Ebenso fließend ist der Übergang zwischen Dialekten und der Standardsprache. In unserem Fall hat sich das Hochdeutsch aus Dialekten entwickelt und wurde dann als Standard festgelegt. Die Sprache rund um Hannover und mitteldeutsche Sprechweisen gelten als wichtigste Einflüsse. Die Standardsprache erleichtert die Kommunikation über die verschiedenen Regionen hinweg. Mit einer einheitlichen Rechtschreibung und Grammatik werden Regeln für den ganzen deutschen Sprachraum festgelegt. Das bedeutet jedoch nicht, dass das Hochdeutsch irgendwie besser oder wichtiger ist als die Dialekte. Gerade die Vielfalt macht das Erlebnis Sprache erst so interessant.
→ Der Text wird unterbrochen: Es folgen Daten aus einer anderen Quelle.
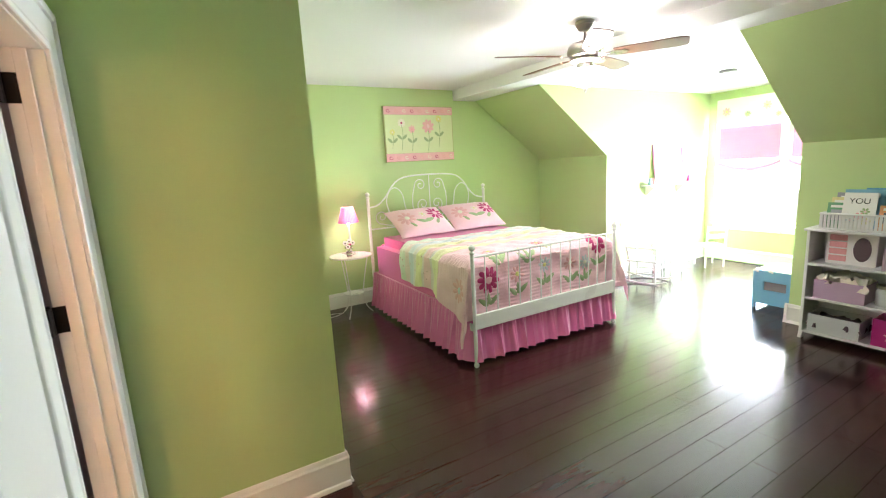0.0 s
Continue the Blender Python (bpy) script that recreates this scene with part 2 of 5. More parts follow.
def stone_tile():
    """Beige limestone: cream clouds, brown stains and faint soft veins that differ from tile to tile."""
    mat = material("beige_stone_tiles", (0.60, 0.44, 0.29), 0.34, vary=0.12, scale=3.0, grain=0.14, grain_scale=26, bump=0.08, bump_scale=18, random_piece=0.07)
    n, l = mat.node_tree.nodes, mat.node_tree.links
    co, info = n.new("ShaderNodeTexCoord"), n.new("ShaderNodeObjectInfo")
    far = n.new("ShaderNodeVectorMath")
    far.operation = "SCALE"
    far.inputs[0].default_value = (37.0, 19.0, 11.0)
    l.new(info.outputs["Random"], far.inputs["Scale"])
    put = n.new("ShaderNodeVectorMath")
    put.operation = "ADD"
    l.new(co.outputs["Object"], put.inputs[0]), l.new(far.outputs[0], put.inputs[1])
    cloud, vein = n.new("ShaderNodeTexNoise"), n.new("ShaderNodeTexNoise")
    for tex, scale, detail, twist in ((cloud, 2.6, 4, 0.4), (vein, 1.9, 5, 1.4)):
        tex.inputs["Scale"].default_value, tex.inputs["Detail"].default_value, tex.inputs["Distortion"].default_value = scale, detail, twist
        l.new(put.outputs[0], tex.inputs["Vector"])
    ramp = n.new("ShaderNodeValToRGB")
    el = ramp.color_ramp.elements
    el[0].position, el[0].color = 0.34, (0.47, 0.325, 0.205, 1)
    el[1].position, el[1].color = 0.66, (0.65, 0.50, 0.345, 1)
    mid = el.new(0.48)
    mid.color = (0.58, 0.42, 0.275, 1)
    l.new(cloud.outputs["Fac"], ramp.inputs["Fac"])
    line = n.new("ShaderNodeValToRGB")
    el = line.color_ramp.elements
    el[0].position, el[0].color = 0.46, (1, 1, 1, 1)
    el[1].position, el[1].color = 0.54, (1, 1, 1, 1)
    dark = el.new(0.50)
    dark.color = (0.92, 0.88, 0.85, 1)
    l.new(vein.outputs["Fac"], line.inputs["Fac"])
    both = n.new("ShaderNodeMix")
    both.data_type, both.blend_type = "RGBA", "MULTIPLY"
    both.inputs[0].default_value = 1.0
    l.new(ramp.outputs["Color"], both.inputs[6]), l.new(line.outputs["Color"], both.inputs[7])
    mix = [x for x in n if x.bl_idname == "ShaderNodeMix" and x != both][0]
    l.new(both.outputs[2], mix.inputs[6])
    return mat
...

Die Kreativität der Dialekte
Wie kreativ und vielfältig die deutsche Sprache ist, erkennen wir, wenn es für bestimmte Dinge keine einheitliche Bezeichnung gibt. Der Sprachkolumnist Bastian Sick (bekannt durch seine Spiegel-Kolumne Zwiebelfisch und die Bücherreihe Der Dativ ist dem Genitiv sein Tod) sammelte beispielsweise mal Begriffe für das, was vom Apfel übrig bleibt, wenn man diesen rundherum abgeknabbert hat. Eine ähnliche Liste erstellte er für das Endstück eines Brotlaibs. In Deutschland ausgestrahlte Spielfilme ausländischer Herkunft werden üblicherweise mit deutschen Synchronstimmen gezeigt. Aber kreative Köpfe lassen Blockbuster wie Star Wars oder Fluch der Karibik bei Youtube auch in verschiedenen Dialekten erklingen. Zu einem eigenen Klassiker hat sich auch eine offizielle kölsche Version von Dinner for One entwickelt.
Dialekte erhalten
Solche Spielereien können dazu beitragen, das Aussterben der Dialekte zu verhindern. Die Dialekte werden nach allgemeiner Einschätzung von jungen Menschen weniger genutzt. Es gibt allerdings verschiedene Gegenmaßnahmen. So wird in Köln die kölsche Musik genutzt, um auch bei jungen Menschen das Interesse für die Mundart zu stärken. In Norddeutschland ist der Dialekt an manchen Orten sogar ein Schulfach.
Wir sollten die Dialekte auf jeden Fall erhalten, egal ob wir Schwäbisch schwätza, Kölsch schwaade, die Berliner Schnauze haben oder irgendwo anders unsere sprachlichen Eigenheiten pflegen. Dialekte stehen für Heimat und Vielfalt zugleich.